LONDON (AP) -- Prime Minister David Cameron pledged Sunday to cut taxes and bureaucratic red tape to encourage business and growth in Britain.
The government will take on "the enemies of enterprise" in its budget due later this month, Cameron said, insisting that encouraging enterprise by eliminating bureaucratic hurdles is the only way forward for a country struggling to recover from recession.
"Someone joked to me the other day that the biggest growth industry in Britain this past decade has been the people writing the rules," Cameron told attendees gathered for the second day of Conservative Party conference in Wales. "But actually it's no joke."
Britain is facing 80 billion pounds ($130 billion) of public spending cuts from Cameron's coalition government as it struggles to get the country's large budget deficit under control. The government has already raised sales tax, but cuts on services like welfare and a rise in the retirement age are yet to come.
Cameron took on critics who have complained that the government is stressing public spending cuts more than growth, saying it was "cowardly" to call for cuts to be eased.

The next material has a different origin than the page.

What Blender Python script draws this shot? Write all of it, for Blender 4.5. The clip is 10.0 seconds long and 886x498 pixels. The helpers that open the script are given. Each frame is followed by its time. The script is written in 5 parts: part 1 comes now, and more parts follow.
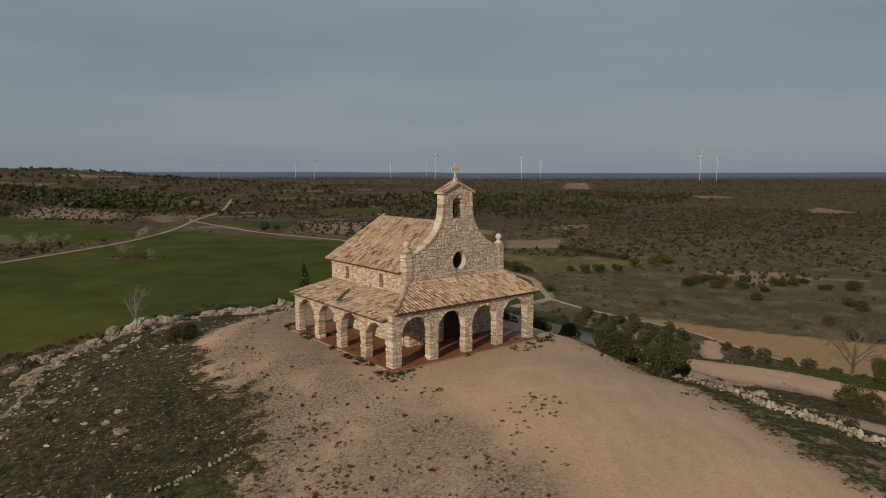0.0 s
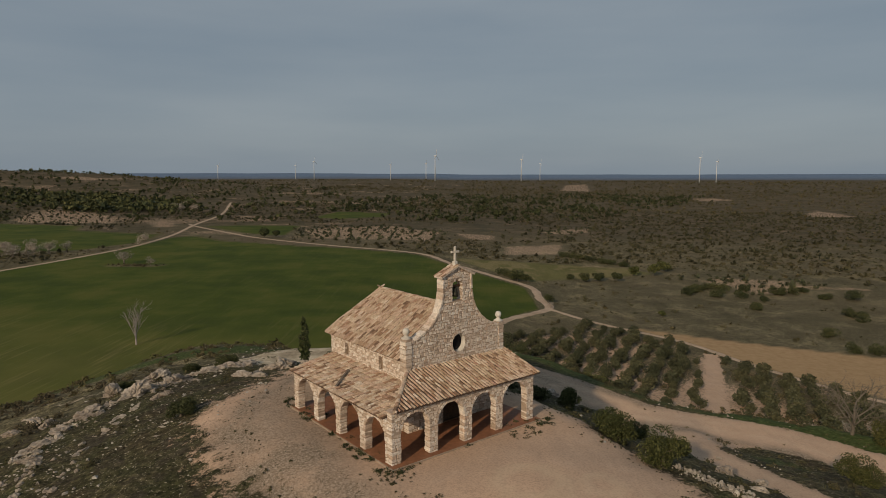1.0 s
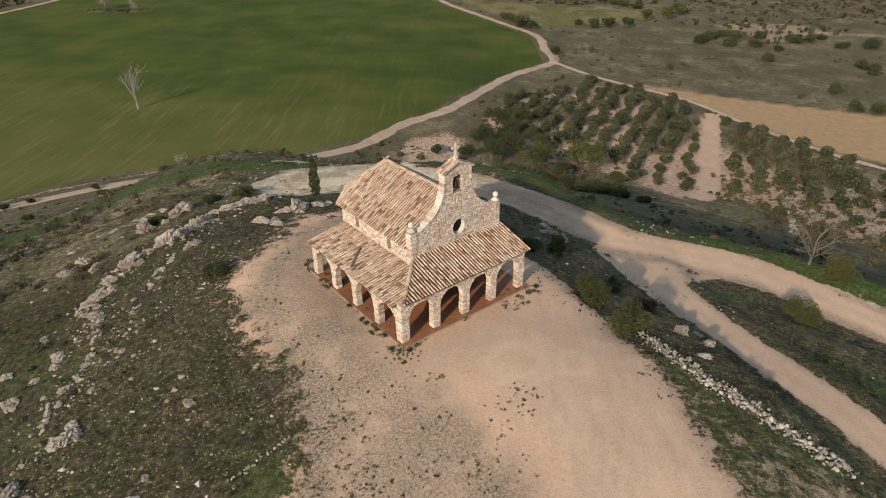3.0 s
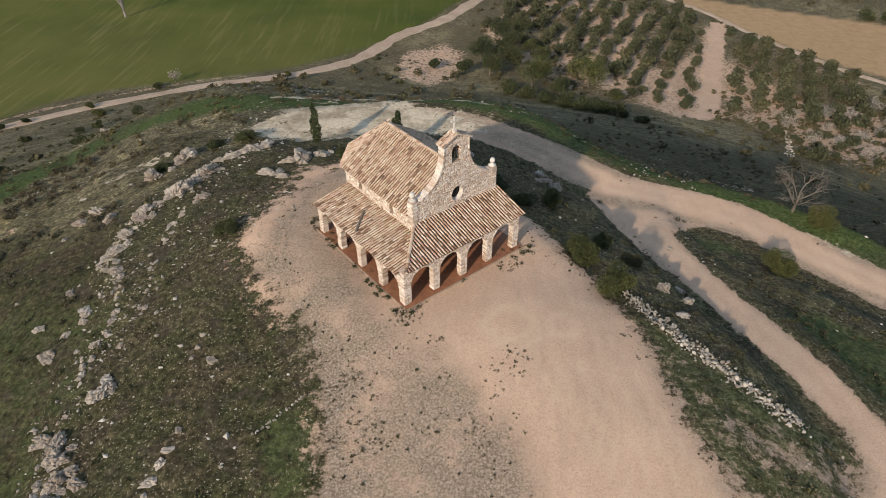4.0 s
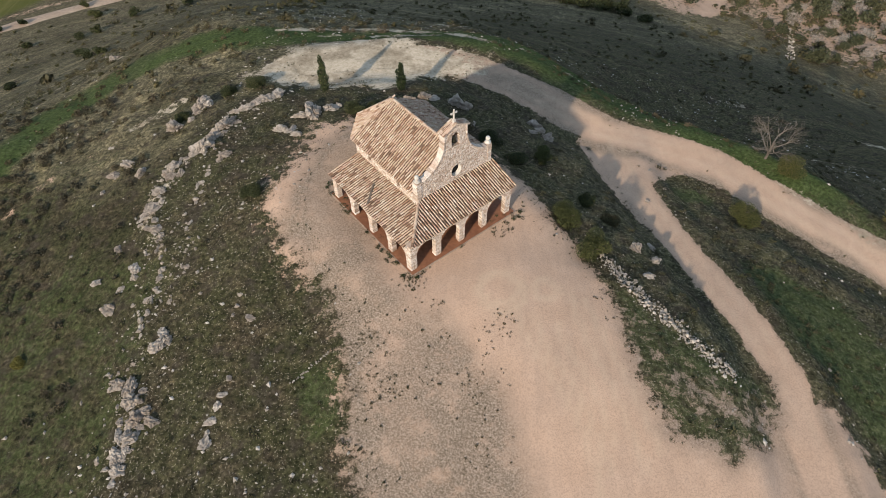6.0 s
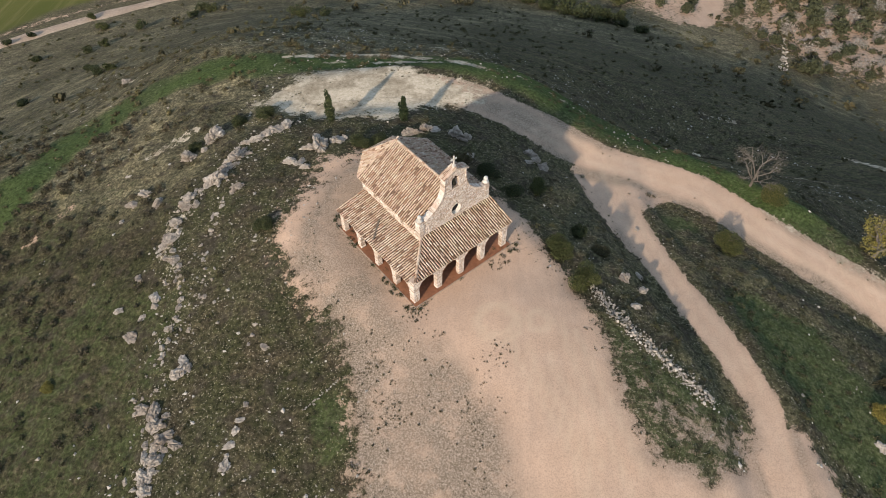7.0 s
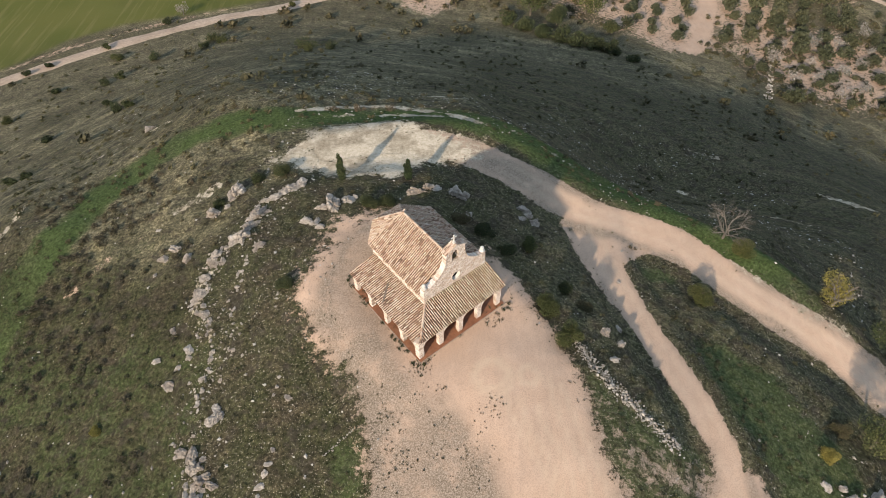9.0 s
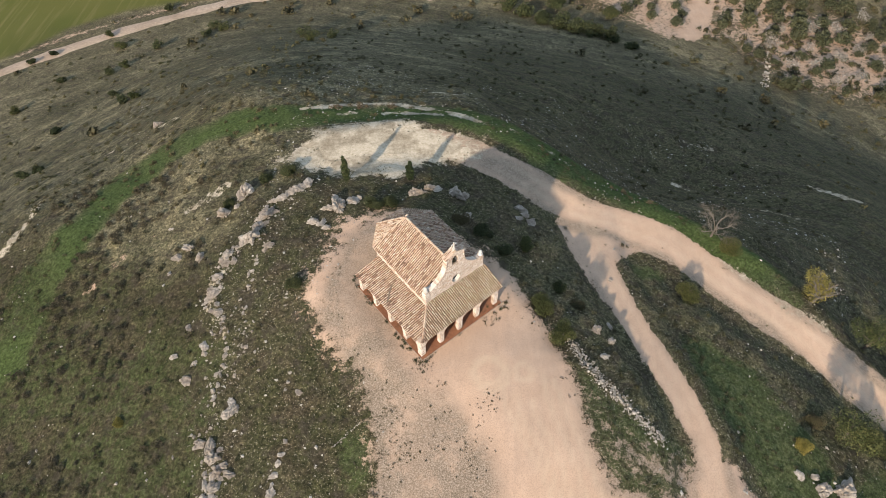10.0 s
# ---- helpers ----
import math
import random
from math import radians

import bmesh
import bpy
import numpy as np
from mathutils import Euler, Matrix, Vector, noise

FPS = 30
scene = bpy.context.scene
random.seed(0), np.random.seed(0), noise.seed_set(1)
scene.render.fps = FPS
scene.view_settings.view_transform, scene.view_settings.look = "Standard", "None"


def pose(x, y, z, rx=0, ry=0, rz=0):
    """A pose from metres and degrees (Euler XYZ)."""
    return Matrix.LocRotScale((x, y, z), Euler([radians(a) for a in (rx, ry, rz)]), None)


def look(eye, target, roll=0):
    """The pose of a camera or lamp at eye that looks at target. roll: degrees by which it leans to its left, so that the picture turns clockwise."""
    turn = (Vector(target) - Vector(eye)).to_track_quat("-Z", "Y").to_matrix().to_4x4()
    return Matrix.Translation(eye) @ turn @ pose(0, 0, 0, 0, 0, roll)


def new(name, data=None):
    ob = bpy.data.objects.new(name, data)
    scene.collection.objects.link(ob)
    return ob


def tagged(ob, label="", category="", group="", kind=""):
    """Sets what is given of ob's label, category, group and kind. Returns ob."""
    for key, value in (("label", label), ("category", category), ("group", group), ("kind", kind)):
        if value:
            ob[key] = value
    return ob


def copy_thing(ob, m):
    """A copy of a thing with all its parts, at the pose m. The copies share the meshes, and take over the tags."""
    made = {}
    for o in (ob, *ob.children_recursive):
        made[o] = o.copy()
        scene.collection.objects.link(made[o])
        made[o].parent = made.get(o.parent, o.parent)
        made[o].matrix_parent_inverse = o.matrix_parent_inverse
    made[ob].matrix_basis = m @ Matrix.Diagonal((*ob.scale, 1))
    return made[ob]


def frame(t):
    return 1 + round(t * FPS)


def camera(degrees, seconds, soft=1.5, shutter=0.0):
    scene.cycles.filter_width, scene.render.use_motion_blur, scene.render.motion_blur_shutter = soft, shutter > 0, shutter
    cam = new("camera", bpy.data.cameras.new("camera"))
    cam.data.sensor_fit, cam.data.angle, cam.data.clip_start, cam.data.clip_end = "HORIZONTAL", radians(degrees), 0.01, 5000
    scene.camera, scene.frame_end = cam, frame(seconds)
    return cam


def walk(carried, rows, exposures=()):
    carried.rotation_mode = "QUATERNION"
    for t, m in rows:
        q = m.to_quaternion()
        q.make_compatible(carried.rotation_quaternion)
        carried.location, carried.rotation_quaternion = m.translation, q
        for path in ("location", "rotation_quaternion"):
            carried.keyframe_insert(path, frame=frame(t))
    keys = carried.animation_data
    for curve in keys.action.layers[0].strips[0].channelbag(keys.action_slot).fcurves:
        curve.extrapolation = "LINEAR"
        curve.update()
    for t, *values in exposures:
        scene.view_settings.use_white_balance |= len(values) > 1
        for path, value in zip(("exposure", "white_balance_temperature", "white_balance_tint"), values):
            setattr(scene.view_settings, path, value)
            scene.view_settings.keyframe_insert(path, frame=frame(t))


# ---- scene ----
# camera: seconds, x, y, z, yaw, pitch, roll
cam = camera(69.14, 10.0, soft=0.8)
ROWS = [
    (0.0, 0.06, -0.13, 9.72, 0.25, -6.79, -0.06),
    (0.5, 0.07, 0.27, 12.07, 0.24, -6.77, -0.02),
    (1.0, 0.06, 0.50, 14.43, 0.22, -6.73, -0.02),
    (1.5, 0.08, 0.52, 16.76, 0.21, -9.80, -0.02),
    (2.0, 0.11, 0.49, 19.13, 0.26, -15.93, -0.12),
    (2.5, 0.11, 0.46, 21.55, 0.36, -22.71, -0.22),
    (3.0, 0.11, 0.39, 24.04, 0.46, -29.92, -0.32),
    (3.2, 0.11, 0.39, 25.02, 0.47, -32.82, -0.33),
    (3.5, 0.07, 0.42, 26.46, 0.40, -36.10, -0.27),
    (3.75, 0.03, 0.45, 27.65, 0.30, -37.75, -0.20),
    (4.0, -0.01, 0.49, 28.84, 0.20, -38.50, -0.12),
    (4.3, -0.04, 0.53, 30.25, 0.13, -38.70, -0.07),
    (4.5, -0.03, 0.53, 31.19, 0.11, -38.69, -0.06),
    (5.0, -0.03, 0.49, 33.52, 0.13, -40.17, -0.08),
    (5.5, -0.02, 0.49, 35.93, 0.25, -45.84, -0.20),
    (5.7, 0.00, 0.54, 36.88, 0.30, -48.11, -0.26),
    (5.95, 0.00, 0.58, 38.10, 0.34, -49.60, -0.32),
    (6.2, 0.00, 0.62, 39.32, 0.38, -50.15, -0.37),
    (6.5, 0.00, 0.67, 40.80, 0.40, -50.38, -0.42),
    (7.0, -0.02, 0.76, 43.24, 0.40, -50.37, -0.44),
    (7.5, -0.07, 0.81, 45.64, 0.37, -50.32, -0.44),
    (8.0, -0.08, 0.86, 47.99, 0.37, -50.25, -0.46),
    (8.5, -0.09, 0.90, 50.38, 0.36, -50.19, -0.47),
    (9.0, -0.12, 0.92, 52.76, 0.38, -50.75, -0.51),
    (9.5, -0.12, 0.93, 55.13, 0.41, -51.93, -0.55),
    (10.0, -0.12, 1.01, 57.37, 0.45, -53.06, -0.59),
]
EXPOSURE = [(0.0, -1.03, 8250, 10), (1.0, -1.00, 8080, 10), (2.0, -0.68, 7900, 10), (3.0, -0.14, 7320, 10), (4.5, -0.12, 6800, 10),
            (5.5, -0.09, 6780, 10), (7.0, 0.08, 6780, 10), (8.5, 0.22, 6850, 10), (10.0, 0.35, 6950, 10)]
walk(cam, [(t, pose(x, y, z, 90 + pitch, 0, yaw) @ pose(0, 0, 0, 0, 0, roll)) for t, x, y, z, yaw, pitch, roll in ROWS], EXPOSURE)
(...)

"There's only one strategy for growth we can have now and that is rolling up our sleeves and doing everything possible to make it easier for businesses to grow, to invest, to take people on," Cameron said.
He also said he would be watching banks "like a hawk" to make sure they fulfilled lending commitments to small business and conceded that his plan for cuts might not be popular.
Cut are "the only way," Cameron told the crowd.
But on Saturday, Treasury Chief George Osborne hinted some respite from cuts might come in the March 23 budget. He suggested that a proposed 1 pence (2 cent) increase in fuel duty could be scrapped, saying it's clear that Britons are feeling "squeezed" at the pump as turmoil in Libya and the Middle East drives prices higher.